Here, one might reasonably wonder why such an intervention would be necessary at all. Couldn’t the Library of Congress do something? Doesn’t the Internet Archive already preserve records of such sites?
The Library of Congress, for one, does actively capture past versions of some websites, though it (like the Internet Archive) makes copies of sites rather than preserving the sites themselves. Further, the library neither strives to archive the web as a whole nor to pull items into its collection piecemeal. As it explains in a programmatic document on the topic, “This means that the usual practice is not to acquire individual web sites one‐by‐one, but as part of a named subject, event, or theme‐based collection.” Those collections tend to be selective and carefully constructed, encompassing topics such as specific Olympic games and past U.S. elections.

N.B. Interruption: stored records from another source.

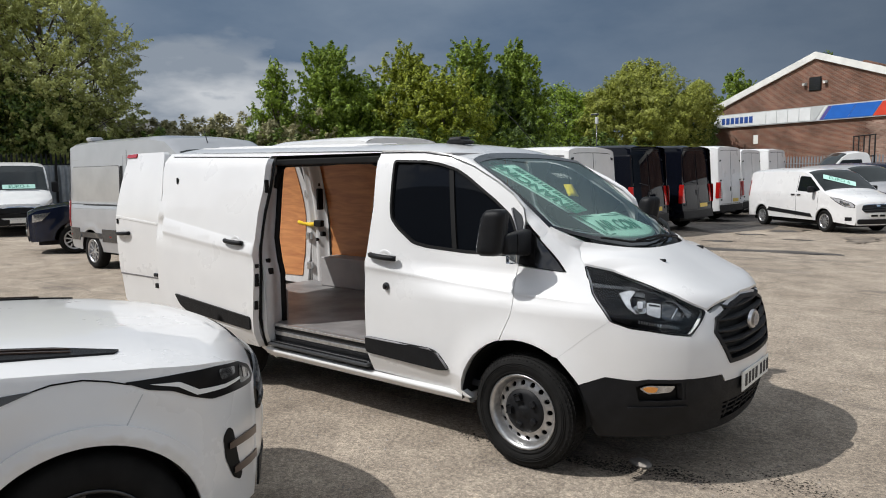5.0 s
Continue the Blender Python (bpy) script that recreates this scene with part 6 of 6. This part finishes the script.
    cable = [M2 @ Vector((0.1 + 3.0 * t, 0.06, 4.9 - 1.6 * t * (1 - t) * 1.4)) for t in (0, 0.15, 0.3, 0.5, 0.7, 0.85, 1)]
    part("cable", tube(bmesh.new(), cable, 0.015, 5), SEAL, a)


BRICK_PALE = mat("weathered_brick", (0.30, 0.17, 0.13), 0.85, var=0.4, scale=1.2, bump=0.5, bscale=20.0)
building()


def palisade(name, p, q, h, pitch, material, label):
    p, q = Vector(p), Vector(q)
    th = thing(name, Matrix(), label, "fence")
    d = q - p
    n = int(d.length / pitch)
    ang = math.atan2(d.y, d.x)
    me = None
    for k in range(n):
        c = p + d * (k + 0.5) / n
        if me is None:
            bm = boxed(-0.035, 0.035, -0.012, 0.012, 0.05, h - 0.12)
            A = [bm.verts.new(v) for v in ((-0.035, 0, h - 0.12), (0.035, 0, h - 0.12), (0.0, 0, h))]
            bm.faces.new(A)
            me = part("pale", bm, material, th)
            me.location, me.rotation_euler = (c.x, c.y, 0), (0, 0, ang)
        else:
            o = new("pale", me.data)
            o.parent = th
            o.location, o.rotation_euler = (c.x, c.y, 0), (0, 0, ang)
    for z in (0.5, h - 0.45):
        part("rail", tube(bmesh.new(), [(p.x, p.y, z), (q.x, q.y, z)], 0.025, 6), material, th)


def showroom():
    """The plain unseen building behind the camera, set dark and tall to darken reflections; it closes the yard."""
    th = thing("showroom_building", Matrix(), "unseen dark-fronted showroom behind the camera, for dark reflections", "building")
    # out of view; its height and dark front keep sky out of the windows
    part("wall", boxed(-22, 24, -20, -13, 0, 6.4), SHOWM, th)
    part("canopy", boxed(-22, 24, -13, -11.2, 3.9, 4.6), SHOWM, th)


showroom()
palisade("palisade_fence", (-9.0, 39.0), (12.0, 36.5), 2.45, 0.155, FENCEM, "grey galvanised palisade fence before the brick units")


def sheet_fence():
    th = thing("sheet_fence", Matrix(), "pale blue-grey corrugated sheet fence along the yard", "fence")
    p, q = Vector((-29.5, -4.0)), Vector((-20.5, 21.0))
    d = q - p
    ang = math.atan2(d.y, d.x)
    n = 25
    me = None
    for k in range(n):
        c = p + d * k / n
        if me is None:
            bm = patch(bmesh.new(), lambda u, v: Vector((u * (d.length / n - 0.02), 0.03 * math.sin(u * 2 * math.pi * 5), 2.25 * v)), 40, 1)
            me = part("fence_panel", bm, FENCEM, th)
            o = me
        else:
            o = new("fence_panel", me.data)
            o.parent = th
        o.location, o.rotation_euler = (c.x, c.y, 0), (0, 0, ang)
        part("post", boxed(-0.04, 0.04, -0.10, -0.04, 0, 2.3, 0, Matrix.Translation((c.x, c.y, 0)) @ Matrix.Rotation(ang, 4, "Z")), SEAL, th)


sheet_fence()
palisade("palisade_fence", (-30.3, -3.6), (-21.4, 21.2), 2.75, 0.16, SEAL, "dark palisade fence behind the sheet fence")


def pole(x, y, h, label, cctv):
    th = thing("pole" if not cctv else "camera_pole", pose(x, y, 0), label, "pole")
    part("shaft", tube(bmesh.new(), [(0, 0, 0), (0, 0, h)], 0.026, 10, r2=0.022), DGREY, th)
    part("foot_plate", boxed(-0.14, 0.14, -0.14, 0.14, 0, 0.02), FENCEM, th)
    if cctv:
        part("camera_head", boxed(-0.06, 0.06, -0.06, 0.06, h - 0.42, h - 0.12, 0.02), GREYS, th)
        part("lamp_head", boxed(-0.26, 0.08, -0.08, 0.08, h - 0.04, h + 0.04, 0.02), DGREY, th)


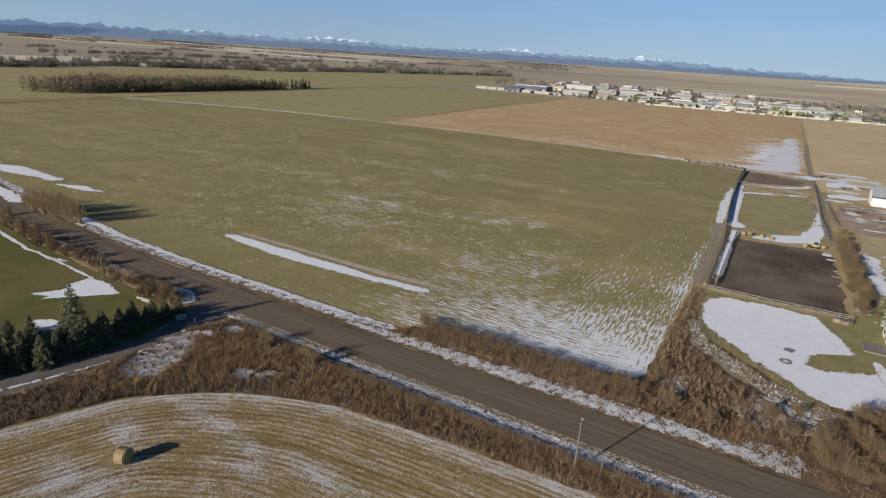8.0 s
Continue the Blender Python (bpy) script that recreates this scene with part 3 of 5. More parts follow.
ribbon("snow_windbreak", [(126.5, 103), (130.5, 105.5)], 2.6, M["snow"], 0.14, "shaded snow between spruces", "snow", 0.5, step=0.6)
ribbon("snow_windbreak_north", [(126, 115), (130.5, 118)], 2.8, M["snow"], 0.14, "shaded snow between spruces", "snow", 0.5, step=0.6)
ribbon("meadow_line", [(-376, 546), (-238, 628)], 2.4, M["dry_grass"], 0.14, "pale grass strip across the meadow", "verge", 0.6, step=4)
ribbon("field_divide", [(-187, 319), (-190, 360), (-193, 419), (-200, 505), (-203, 590)], 1.2, M["brush_floor"], 0.14, "dark weedy line between two fields", "verge", 0.6, step=4)
ribbon("snow_farline", [(-400, 270), (-387, 273.5), (-295, 303.5), (-210, 317.5)], 2.2, M["snow"], 0.12, "thin snow line along a field edge", "snow", 0.3, step=3)
ribbon("snow_farline_east", [(-210, 317.5), (-115, 325.5), (-16, 324.5), (25, 319.5)], 1.0, M["snow_grass"], 0.12, "thin snow line along a field edge", "snow", 0.4, 0.6, step=3)
ribbon("ditch_track", [(-398, 180), (-402, 283), (-415, 480), (-418, 588), (-372, 744)], 5, M["brush_floor"], 0.1, "dark ditch at the field edge", "ditch", 0.8, step=8)
ribbon("track_farm", [(66, 470), (64.5, 400), (65, 320), (67, 275), (67, 215), (68, 196)], 2.4, M["track"], 0.1, "dirt farm track between pens", "track", 0.5)

# pens, yards and lawns
patch("pen_soil", [(37.4, 314), (50, 312), (62.5, 304), (58.8, 291), (48, 285.5), (38.4, 281.5)], M["pen_soil"], 0.1, 0.8, "brown trampled soil of a small pen", "pen")
patch("pen_grass", [(39.6, 256.5), (50, 261), (62, 266), (63.8, 229.5), (61.9, 212.7), (52.9, 195), (43.7, 197), (40.8, 205.4)], M["pen"], 0.1, 0.8, "short olive grass of a pen", "pen")
patch("corral_soil", [(41, 133.6), (53, 133.4), (67.6, 133.8), (67.3, 155.6), (67.3, 178), (64.5, 184.4), (58.2, 184), (46.7, 182), (41, 182.8), (40.4, 160)], M["manure"], 0.1, 0.9, "dark brown trampled corral soil", "corral", step=0.8)
for n, (x, y, a, b) in enumerate([(66.6, 166.7, 0.9, 0.5), (66.3, 161.5, 1.0, 0.5), (66.7, 154.6, 0.7, 0.4), (65.6, 181.4, 1.4, 1.6), (66.2, 177, 1.0, 1.0)]):
    patch("snow_corral", [(x + a * math.cos(t), y + b * math.sin(t)) for t in np.arange(0, 6.28, 0.5)], M["snow"], 0.14, 0.5, "small snow patch at the corral edge", "snow", 130 + n, 0.3)
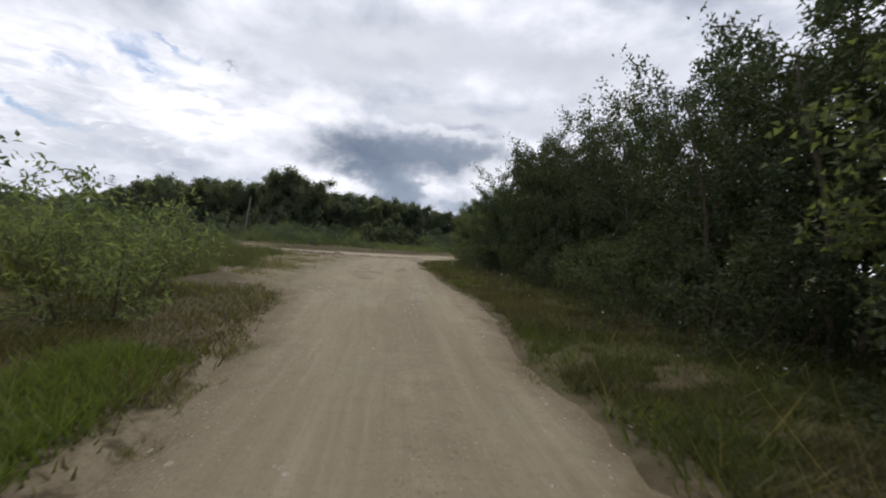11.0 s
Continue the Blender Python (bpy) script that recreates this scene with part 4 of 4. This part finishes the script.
def tall_patch(x, y):
    """A ragged island of uncut grass in the corner of the junction."""
    rag = 0.8 * vnoise(x * 0.9, y * 0.9, 71) + 0.4 * vnoise(x * 2.6, y * 2.6, 74)
    edge = smooth(0.0, 1.0, np.interp(y, [68, 73, 76, 80, 84], [-14.8, -15.1, -15.8, -17.1, -17.2]) - x + rag) * (1 - smooth(83.0, 84.4, y + rag))
    return edge * (0.55 + 0.5 * vnoise(x * 0.8, y * 0.8, 73))


LANE = [(-19, 3, -3, 30, 0.42), (-17, -1, 30, 66, 0.40), (-13, -3, 66, 94, 0.18)]
blades("verge_grass", scatter(800000, LANE, 1, verge), 0.18, 0.020, GRASS, "uneven green and dry verge grass beside the gravel", 1)
blades("fresh_grass", scatter(60000, [(-14, -10.4, 53, 61, 1.0)], 11, lambda a, b: smooth(0.0, 0.3, -road_depth(a, b)) * (1 - smooth(0.7, 1.6, -road_depth(a, b)))), 0.13, 0.020, FRESH_GRASS, "bright fresh grass at the lane's rim", 11)
blades("seed_stalk", scatter(16000, LANE, 2, verge), 0.60, 0.009, HAY, "thin straw-coloured seed stalks above the grass", 2)
blades("rim_grass", thin_out(beside(420000, 3, -0.7, 0.9), rim, 3), 0.042, 0.013, RIM_GRASS, "short trodden grass along the gravel's rim", 3, True)
blades("verge_sward", thin_out(beside(560000, 13, -0.1, 2.2), verge, 13), 0.10, 0.018, GRASS, "short green sward at the lane's verges", 13)
blades("shade_sward", thin_out(shaded_side(180000, 15, 50, 89), shade_patches, 15), 0.12, 0.020, BANK_GRASS, "mixed green and brown sward before the shaded trees", 15)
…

It would certainly be possible to make a case that Gawker should have a place in the library’s holdings: It is, after all, a key representative of the golden age of blogging, which might, for example, mean it has a place in the American Folklife Center’s Web Culture collection, which I’ve written about in the past. The trouble is, it might not be possible for the library to capture the site, even if it wanted to. As it notes in an FAQ about its archiving program, it regularly “asks permission to archive or to provide off-site access to researchers.” The institution’s commitment to this process means that it sometimes can’t include certain sites within its collections, even if it would be ideal to incorporate them. Further, it’s possible that even if Gawker’s current owners agreed to let the library archive the site, future owners could revoke those permissions. Much the same might be true for the Internet Archive’s collections, though nothing of the kind appears to have happened in the past.

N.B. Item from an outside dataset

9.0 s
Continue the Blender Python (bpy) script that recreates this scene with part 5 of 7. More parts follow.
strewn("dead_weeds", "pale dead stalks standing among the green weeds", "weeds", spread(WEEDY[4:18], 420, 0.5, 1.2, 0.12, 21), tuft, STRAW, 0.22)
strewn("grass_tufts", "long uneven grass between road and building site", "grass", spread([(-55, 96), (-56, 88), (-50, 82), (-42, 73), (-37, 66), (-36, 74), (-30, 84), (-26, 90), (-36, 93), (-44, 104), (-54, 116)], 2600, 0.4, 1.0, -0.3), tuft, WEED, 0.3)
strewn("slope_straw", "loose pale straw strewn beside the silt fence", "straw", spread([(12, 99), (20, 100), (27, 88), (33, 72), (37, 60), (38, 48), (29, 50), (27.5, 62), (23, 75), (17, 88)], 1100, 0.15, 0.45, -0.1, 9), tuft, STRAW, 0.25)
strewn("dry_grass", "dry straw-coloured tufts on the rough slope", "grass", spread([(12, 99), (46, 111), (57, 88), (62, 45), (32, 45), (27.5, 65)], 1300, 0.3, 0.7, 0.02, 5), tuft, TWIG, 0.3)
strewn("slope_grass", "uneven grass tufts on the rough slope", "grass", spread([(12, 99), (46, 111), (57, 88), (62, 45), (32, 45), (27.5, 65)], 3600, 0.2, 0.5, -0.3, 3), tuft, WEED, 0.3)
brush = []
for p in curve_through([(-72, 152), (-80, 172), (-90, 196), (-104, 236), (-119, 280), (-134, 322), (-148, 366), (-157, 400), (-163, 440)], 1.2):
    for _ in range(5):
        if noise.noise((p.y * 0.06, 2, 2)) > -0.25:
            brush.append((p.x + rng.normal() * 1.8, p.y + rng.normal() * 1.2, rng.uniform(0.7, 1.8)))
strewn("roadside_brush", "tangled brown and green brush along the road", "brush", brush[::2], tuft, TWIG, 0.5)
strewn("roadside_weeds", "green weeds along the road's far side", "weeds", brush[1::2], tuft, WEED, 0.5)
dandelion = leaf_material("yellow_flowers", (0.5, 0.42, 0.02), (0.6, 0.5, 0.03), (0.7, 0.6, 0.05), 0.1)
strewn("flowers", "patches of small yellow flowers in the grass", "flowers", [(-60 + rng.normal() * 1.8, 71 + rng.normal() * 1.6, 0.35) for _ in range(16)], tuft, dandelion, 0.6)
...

(I have inquired about the Library of Congress and the Internet Archive’s policies and will update if I hear back.)
Other problems arise when you turn to the Internet Archive’s Wayback Machine. While it has saved more than 17,000 images of Gawker over the past 14 years, most of those records are copies in the loosest possible sense. On my browser, at least, trying to visit some older images of the site effectively spits out unintelligible gibberish. All the information is clearly there, but it doesn’t render in a way that lets me get to it.
Perhaps more importantly, it’s difficult (though not entirely impossible) to search for information in the Internet Archive’s cloned Gawker pages. Because of the way the Internet Archive crawls sites, Gawker’s own search engine sometimes won’t turn up results, or will only show you the first page of hits. There might be ways around these difficulties, but even if there are, the original experience of the page has been lost. Unless you know exactly what you’re looking for and when it was published, you’ll have a hard time finding anything on the site.
Together, these uncertainties and frustrations speak to why it’s important to preserve sites like Gawker in their original condition. While digital archives provide a valuable service—buffering against the total loss of the internet’s past and showing us sites as they once were—they can’t replace sites themselves.